Goal => Count every line that includes the string "Blender" in the entries that follow. Nothing besides the number is needed.

Data =>
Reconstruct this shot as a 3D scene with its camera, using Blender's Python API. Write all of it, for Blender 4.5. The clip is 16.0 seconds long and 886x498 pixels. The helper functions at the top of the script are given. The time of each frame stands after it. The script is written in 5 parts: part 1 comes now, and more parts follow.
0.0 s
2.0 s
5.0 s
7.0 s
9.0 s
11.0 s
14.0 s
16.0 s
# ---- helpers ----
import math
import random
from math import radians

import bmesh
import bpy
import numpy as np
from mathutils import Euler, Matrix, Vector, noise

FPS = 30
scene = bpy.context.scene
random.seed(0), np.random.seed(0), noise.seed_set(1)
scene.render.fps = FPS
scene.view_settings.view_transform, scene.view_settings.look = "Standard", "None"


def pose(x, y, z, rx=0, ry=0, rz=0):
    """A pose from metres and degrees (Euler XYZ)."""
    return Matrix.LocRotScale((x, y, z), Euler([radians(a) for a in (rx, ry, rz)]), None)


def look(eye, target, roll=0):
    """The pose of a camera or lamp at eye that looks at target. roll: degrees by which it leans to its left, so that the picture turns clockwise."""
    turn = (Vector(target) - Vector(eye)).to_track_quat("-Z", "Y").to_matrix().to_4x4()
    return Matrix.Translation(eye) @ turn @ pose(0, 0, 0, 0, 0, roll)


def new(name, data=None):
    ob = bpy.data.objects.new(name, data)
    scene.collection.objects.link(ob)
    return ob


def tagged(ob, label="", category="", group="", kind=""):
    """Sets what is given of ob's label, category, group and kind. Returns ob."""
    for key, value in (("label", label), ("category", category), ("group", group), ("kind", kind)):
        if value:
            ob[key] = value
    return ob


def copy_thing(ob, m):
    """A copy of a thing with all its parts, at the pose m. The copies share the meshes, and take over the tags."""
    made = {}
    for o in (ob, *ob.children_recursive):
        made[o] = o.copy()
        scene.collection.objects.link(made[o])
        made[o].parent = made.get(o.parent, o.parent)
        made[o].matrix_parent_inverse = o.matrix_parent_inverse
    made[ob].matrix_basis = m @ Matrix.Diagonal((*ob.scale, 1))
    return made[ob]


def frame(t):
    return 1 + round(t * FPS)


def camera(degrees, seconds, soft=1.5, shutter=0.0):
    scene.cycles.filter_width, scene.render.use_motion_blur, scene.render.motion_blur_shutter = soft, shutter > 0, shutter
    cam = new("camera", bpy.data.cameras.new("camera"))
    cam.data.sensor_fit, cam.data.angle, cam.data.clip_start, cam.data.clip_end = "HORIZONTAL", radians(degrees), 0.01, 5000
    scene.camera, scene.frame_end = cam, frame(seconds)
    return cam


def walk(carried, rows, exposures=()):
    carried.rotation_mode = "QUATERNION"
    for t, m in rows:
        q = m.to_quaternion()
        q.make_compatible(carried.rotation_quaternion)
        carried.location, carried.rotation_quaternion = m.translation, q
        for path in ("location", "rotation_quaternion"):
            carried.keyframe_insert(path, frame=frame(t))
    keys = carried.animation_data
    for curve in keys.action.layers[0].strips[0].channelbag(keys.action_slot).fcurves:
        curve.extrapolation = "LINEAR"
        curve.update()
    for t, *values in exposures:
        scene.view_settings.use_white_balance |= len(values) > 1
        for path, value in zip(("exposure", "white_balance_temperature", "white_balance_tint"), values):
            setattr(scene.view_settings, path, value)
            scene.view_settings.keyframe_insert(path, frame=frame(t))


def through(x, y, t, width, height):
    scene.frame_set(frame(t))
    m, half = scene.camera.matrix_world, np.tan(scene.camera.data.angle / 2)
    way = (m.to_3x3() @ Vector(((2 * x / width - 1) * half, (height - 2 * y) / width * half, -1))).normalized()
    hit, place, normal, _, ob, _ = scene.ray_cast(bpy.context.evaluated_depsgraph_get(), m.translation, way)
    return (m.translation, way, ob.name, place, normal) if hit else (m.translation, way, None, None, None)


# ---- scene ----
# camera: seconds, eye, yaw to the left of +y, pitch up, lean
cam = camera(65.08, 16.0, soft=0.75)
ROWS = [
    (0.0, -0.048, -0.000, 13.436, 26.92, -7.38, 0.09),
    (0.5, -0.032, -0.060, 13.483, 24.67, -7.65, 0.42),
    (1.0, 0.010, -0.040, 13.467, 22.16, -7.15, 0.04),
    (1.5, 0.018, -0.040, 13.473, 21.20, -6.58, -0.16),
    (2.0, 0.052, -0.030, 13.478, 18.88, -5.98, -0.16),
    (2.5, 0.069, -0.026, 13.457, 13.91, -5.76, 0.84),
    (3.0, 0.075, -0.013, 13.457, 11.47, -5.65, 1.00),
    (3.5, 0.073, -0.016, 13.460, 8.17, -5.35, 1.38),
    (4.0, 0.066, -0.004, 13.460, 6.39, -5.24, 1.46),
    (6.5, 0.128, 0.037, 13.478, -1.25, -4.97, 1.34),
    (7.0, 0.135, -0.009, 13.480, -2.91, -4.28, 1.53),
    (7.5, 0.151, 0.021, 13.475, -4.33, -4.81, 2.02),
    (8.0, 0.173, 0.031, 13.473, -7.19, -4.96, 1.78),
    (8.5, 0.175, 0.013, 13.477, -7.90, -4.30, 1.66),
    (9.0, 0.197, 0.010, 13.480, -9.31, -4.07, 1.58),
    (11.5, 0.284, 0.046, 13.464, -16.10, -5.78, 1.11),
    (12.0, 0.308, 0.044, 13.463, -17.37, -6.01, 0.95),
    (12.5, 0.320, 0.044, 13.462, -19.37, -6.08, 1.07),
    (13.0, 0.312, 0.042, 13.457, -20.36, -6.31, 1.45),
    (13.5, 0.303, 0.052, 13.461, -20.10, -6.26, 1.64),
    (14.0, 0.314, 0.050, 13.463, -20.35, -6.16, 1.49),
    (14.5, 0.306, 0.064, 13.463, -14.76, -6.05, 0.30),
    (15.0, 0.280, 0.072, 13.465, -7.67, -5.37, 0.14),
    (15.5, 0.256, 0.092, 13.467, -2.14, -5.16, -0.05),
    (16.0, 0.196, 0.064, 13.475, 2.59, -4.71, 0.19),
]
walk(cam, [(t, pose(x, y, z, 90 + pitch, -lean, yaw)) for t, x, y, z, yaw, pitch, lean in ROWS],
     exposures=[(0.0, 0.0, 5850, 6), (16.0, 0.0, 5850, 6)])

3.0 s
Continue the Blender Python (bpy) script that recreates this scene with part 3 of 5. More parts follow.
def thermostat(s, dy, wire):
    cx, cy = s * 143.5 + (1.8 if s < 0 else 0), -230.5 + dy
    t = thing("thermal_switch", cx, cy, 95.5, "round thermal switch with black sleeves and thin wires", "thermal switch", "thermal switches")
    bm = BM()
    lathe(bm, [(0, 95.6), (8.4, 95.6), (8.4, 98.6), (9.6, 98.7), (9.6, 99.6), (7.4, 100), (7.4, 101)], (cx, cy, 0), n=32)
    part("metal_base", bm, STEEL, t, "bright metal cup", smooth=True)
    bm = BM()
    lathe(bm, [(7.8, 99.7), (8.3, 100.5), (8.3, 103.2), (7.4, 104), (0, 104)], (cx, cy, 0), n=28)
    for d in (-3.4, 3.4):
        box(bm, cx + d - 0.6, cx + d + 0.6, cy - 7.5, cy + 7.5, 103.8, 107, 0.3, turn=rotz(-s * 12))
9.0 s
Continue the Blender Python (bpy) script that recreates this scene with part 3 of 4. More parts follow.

Response to this task => 3